Bleakney's ekphrasis is by turns microscope, telescope, kaleidoscope, zoetrope.
Jesse Ball
In her brilliant 20 Paintings by Laura Owens, Elaine Bleakney invents a new form which marries abstraction and dailiness where poetry and art can converse. Distantly to Jack Spicer's disjunct footnote, here Frank O'Hara and Frank Ocean are Orphic cousins in a completely new time and place where thrive "so many colors without linebreaks."
Lee Ann Brown
Bleakney points at Owens and others -- Inger Christensen, Frank Ocean, Pavement, Hart Crane -- and calls them over, pulling them into her arms together. Maybe they'll like each other, maybe they'll even fall in love? "And then something like a map opens--a list of names." She also calls out colors, and they collect on a palette as the reader moves through the piece. "I make my orange in a place where my idea of orange is razed," she writes. She might be saying: I mix my colors in a place where colors do not exist as ideas, where they have no names. "Razed" is perfect because fire is orange. It burns itself down. "The colors aren't the same today as the day before," she writes in a poem early in the collection, and anyone who has been to the mountains knows this is true. "VOTE, the house on Pearson worries in lovesick red," she writes later, and red becomes my twisted gut on election night in 2008 or 2012, a bright red gumball stuck in my throat, the color of emergency.
Katelyn Eichwald
First of all, this is, simply put, beautiful writing. “The red. What it candles,” evokes, at least in my mind, a vivid visual response that slowly leaks into and warms the bones. (This chapbook contains a number of instances of surprising language—for example “so that texture can bleed;” “as the clouds scrape;” “she broke into candy colors,”–that ground the speaker’s associations and questions in the tangible world of the senses.) Second, getting ‘caught up in color’ is an interesting statement here. Certainly it’s appropriate to refer to color when discussing a painting. But the speaker in “20 Paintings,” arguably a work in the ekphrastic tradition, doesn’t set out to merely describe paintings, but more certainly records the moment of response.
Jenny Drai
Bleakney is chatting, voting, collaborating. She pulls Stephen Malkmus, Frank Ocean, Hart Crane into the poems. She cites La prose du Transsibérien as an influence, one of the earliest blends of abstract art and poetry, published by Blaise Cendrars and Sonia Delaunay-Terk in 1913.
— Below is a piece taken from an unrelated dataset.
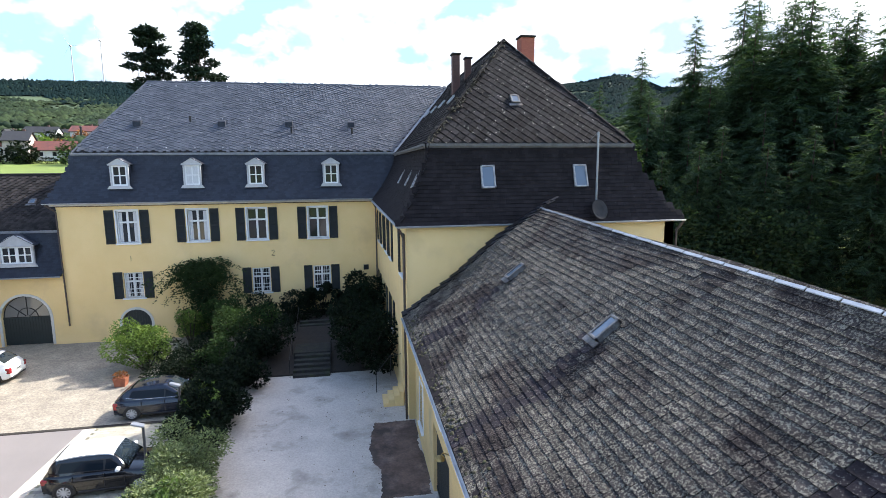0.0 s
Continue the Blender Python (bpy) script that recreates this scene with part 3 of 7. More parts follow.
def dormer(parent, x, y, z, w, h, face, slate, back=1.2, wins=None, label="small white dormer with a pediment"):
    """A small white dormer with a pediment: its front foot's middle at (x, y, z), face: the frame's turn in degrees about z (0 looks to -y)."""
    m = pose(x, y, z, 0, 0, face)
    ww = w + 0.16

    def front():
        g = Geo()
        g.box(-w / 2 - 0.10, -w / 2, -0.03, 0.12, -0.05, h, 0.006).box(w / 2, w / 2 + 0.10, -0.03, 0.12, -0.05, h, 0.006)
        g.prism([(-ww / 2 - 0.06, 0.0), (ww / 2 + 0.06, 0.0), (ww / 2 + 0.2, -0.2), (-ww / 2 - 0.2, -0.2)], -0.12, 0.03, lambda u, v, t: (u, t, v))
        g.box(-ww / 2 - 0.10, ww / 2 + 0.10, -0.09, 0.10, h, h + 0.09, 0.01)
        g.prism([(-ww / 2 - 0.12, h + 0.09), (ww / 2 + 0.12, h + 0.09), (ww * 0.16, h + 0.09 + ww * 0.28), (0, h + 0.09 + ww * 0.33), (-ww * 0.16, h + 0.09 + ww * 0.28)], -0.07, 0.08, lambda u, v, t: (u, t, v))
        return g.mesh("dormer", M_WHITE_OLD)
    ob = part("dormer", cached(("dormer", w, h, back), front), None, parent, label, m)

    def cheeks():
        g = Geo()
        for s in (-1, 1):
            g.box(s * (w / 2 + 0.01), s * (w / 2 + 0.085), 0.121, back, -0.05, h, 0.006)
        g.box(-w / 2, w / 2, 0.2, 0.26, -0.05, h)
        return g.mesh("dormer_cheeks", M_SLATE_LOW)
    part("dormer_cheeks", cached(("dcheek", w, h, back), cheeks), None, ob, "dark slate-hung cheeks", m)

    def lid():
        g = Geo()
        e, top, lo = ww / 2 + 0.14, h + 0.11 + ww * 0.33, h + 0.06
        for s in (-1, 1):
            g.slab([(0, -0.10, top), (s * e, -0.10, lo), (s * e, back + 0.2, lo), (0, back + 0.2, top)], (0, 0, 0.025))
        return g.mesh("dormer_roof", M_SLATE_LOW)
    part("dormer_roof", cached(("dlid", w, h, back), lid), None, ob, "dark slate dormer roof", m)
    n = wins or 1
    for k in range(n):
        c = -w / 2 + w * (k + 0.5) / n
        mm = m @ pose(c, 0, 0, 0, 0, 180)
        sash = part("sash", cached(("sash", w / n, h), lambda: sash_mesh(w / n, h)), None, ob, "white window with four panes", mm)
        sash["label"] = "white window with glazing bars"
        del mm
    part("dormer_pane", cached(("dpane", w, h), lambda: Geo().box(-w / 2, w / 2, 0.085, 0.10, 0, h).mesh("dormer_pane", M_GLASS)), None, ob, "", m)
    return ob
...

20 Paintings by Laura Owens demonstrates a way to collaborate with someone you never plan to meet in real life.
The Volta Blog
Elaine Bleakney lives in Asheville, NC. Her first full-length collection of prose poems, For Another Writing Back, is forthcoming from Sidebrow in 2014. Her poetry and prose have appeared in At Length, Caketrain, Gulf Coast, Kenyon Review Online, Verse Daily, The Volta and others. She is the art editor of At Length, a place for long-form writing.